— START RECORD SET —

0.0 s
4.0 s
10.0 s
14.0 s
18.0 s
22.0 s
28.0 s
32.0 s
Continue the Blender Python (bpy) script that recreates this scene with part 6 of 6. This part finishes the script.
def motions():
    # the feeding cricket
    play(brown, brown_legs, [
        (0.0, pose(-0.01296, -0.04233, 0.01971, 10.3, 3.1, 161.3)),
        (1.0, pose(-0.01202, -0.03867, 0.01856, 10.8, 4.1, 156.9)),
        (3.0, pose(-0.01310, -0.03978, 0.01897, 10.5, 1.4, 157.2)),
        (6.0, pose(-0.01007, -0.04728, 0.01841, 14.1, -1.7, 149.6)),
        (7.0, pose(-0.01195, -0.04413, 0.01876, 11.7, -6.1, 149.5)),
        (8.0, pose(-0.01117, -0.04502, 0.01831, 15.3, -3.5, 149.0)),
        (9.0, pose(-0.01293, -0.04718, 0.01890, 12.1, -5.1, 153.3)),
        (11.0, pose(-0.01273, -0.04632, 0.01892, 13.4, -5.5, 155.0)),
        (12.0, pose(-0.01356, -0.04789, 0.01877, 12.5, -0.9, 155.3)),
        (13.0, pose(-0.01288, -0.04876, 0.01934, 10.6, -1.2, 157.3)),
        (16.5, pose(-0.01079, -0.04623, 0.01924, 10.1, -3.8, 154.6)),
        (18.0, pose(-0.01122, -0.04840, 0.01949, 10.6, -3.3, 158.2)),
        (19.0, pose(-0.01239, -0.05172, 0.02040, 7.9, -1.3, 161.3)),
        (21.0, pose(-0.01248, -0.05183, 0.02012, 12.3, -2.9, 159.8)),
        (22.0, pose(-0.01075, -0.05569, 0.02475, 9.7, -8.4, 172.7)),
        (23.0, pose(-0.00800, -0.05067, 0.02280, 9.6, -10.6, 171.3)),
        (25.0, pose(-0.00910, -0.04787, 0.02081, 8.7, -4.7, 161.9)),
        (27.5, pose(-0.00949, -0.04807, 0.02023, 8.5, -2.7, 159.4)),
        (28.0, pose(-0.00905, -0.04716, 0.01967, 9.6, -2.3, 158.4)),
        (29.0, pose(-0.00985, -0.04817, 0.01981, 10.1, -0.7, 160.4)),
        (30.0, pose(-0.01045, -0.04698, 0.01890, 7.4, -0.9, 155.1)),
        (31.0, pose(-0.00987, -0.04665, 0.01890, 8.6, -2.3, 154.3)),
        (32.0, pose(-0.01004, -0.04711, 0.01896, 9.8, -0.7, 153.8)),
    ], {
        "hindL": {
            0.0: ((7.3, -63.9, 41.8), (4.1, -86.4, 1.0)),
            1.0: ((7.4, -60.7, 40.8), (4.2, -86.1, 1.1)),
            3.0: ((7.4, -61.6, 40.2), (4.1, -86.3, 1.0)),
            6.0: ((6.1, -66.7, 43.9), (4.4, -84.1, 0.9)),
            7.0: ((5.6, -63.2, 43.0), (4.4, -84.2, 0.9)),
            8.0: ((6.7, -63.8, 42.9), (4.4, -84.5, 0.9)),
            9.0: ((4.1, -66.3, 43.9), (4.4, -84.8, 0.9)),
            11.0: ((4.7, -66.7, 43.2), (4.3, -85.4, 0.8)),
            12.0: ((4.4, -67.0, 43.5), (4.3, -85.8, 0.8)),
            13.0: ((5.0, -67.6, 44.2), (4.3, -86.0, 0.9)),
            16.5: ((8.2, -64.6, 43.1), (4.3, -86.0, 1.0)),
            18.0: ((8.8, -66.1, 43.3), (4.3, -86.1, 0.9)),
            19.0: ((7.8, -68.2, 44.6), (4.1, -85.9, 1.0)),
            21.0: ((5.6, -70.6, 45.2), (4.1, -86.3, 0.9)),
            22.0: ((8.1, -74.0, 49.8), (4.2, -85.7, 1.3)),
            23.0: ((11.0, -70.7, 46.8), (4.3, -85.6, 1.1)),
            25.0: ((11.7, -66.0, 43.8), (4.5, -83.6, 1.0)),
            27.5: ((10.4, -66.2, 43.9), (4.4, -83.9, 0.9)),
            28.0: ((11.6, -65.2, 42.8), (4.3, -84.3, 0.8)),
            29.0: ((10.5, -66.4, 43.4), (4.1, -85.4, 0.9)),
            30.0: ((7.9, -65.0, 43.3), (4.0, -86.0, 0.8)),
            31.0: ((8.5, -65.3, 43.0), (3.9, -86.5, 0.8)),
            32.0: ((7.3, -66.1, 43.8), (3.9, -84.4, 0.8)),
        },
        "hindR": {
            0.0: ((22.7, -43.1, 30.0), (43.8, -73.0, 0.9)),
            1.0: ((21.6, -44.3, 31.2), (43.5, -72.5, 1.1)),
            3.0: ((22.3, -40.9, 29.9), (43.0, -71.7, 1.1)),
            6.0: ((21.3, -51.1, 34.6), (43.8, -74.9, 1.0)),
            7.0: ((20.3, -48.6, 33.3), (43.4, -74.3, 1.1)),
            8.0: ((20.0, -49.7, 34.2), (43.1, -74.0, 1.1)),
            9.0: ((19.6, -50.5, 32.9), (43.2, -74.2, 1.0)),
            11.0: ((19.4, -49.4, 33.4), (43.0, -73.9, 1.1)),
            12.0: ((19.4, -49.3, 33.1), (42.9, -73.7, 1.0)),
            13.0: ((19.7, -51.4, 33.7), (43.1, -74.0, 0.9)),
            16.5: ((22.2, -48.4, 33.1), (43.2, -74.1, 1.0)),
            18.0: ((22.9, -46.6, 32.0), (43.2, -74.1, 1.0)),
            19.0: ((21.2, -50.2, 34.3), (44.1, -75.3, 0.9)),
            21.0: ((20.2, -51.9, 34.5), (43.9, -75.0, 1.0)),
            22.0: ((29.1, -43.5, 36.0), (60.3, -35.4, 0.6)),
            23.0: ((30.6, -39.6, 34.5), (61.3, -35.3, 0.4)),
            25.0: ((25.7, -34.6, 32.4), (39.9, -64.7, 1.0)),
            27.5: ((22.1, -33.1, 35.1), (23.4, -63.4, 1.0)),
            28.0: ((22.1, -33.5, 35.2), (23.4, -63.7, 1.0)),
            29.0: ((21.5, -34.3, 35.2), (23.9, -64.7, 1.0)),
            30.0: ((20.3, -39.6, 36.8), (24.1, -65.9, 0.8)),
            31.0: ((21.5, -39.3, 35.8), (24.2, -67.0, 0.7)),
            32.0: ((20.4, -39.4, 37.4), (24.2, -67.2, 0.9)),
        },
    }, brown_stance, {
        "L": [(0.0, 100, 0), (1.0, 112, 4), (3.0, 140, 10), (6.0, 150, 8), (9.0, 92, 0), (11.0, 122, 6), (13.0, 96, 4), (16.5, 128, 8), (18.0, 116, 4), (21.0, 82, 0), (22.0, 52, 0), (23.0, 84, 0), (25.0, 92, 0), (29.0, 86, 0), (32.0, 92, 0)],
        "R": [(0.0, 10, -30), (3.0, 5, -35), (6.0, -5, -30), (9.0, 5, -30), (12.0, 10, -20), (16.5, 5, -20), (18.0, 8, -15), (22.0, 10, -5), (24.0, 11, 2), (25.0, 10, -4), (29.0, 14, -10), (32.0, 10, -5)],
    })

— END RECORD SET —
— START RECORD SET —

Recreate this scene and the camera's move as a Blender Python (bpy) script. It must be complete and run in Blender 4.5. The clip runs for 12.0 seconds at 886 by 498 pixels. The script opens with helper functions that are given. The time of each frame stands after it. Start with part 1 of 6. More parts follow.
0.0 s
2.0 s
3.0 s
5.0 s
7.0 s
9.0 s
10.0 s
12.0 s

— END RECORD SET —

Select every line in the records above that contains the word "part".

◆ EXPECTED ANSWER
Continue the Blender Python (bpy) script that recreates this scene with part 6 of 6. This part finishes the script.
Recreate this scene and the camera's move as a Blender Python (bpy) script. It must be complete and run in Blender 4.5. The clip runs for 12.0 seconds at 886 by 498 pixels. The script opens with helper functions that are given. The time of each frame stands after it. Start with part 1 of 6. More parts follow.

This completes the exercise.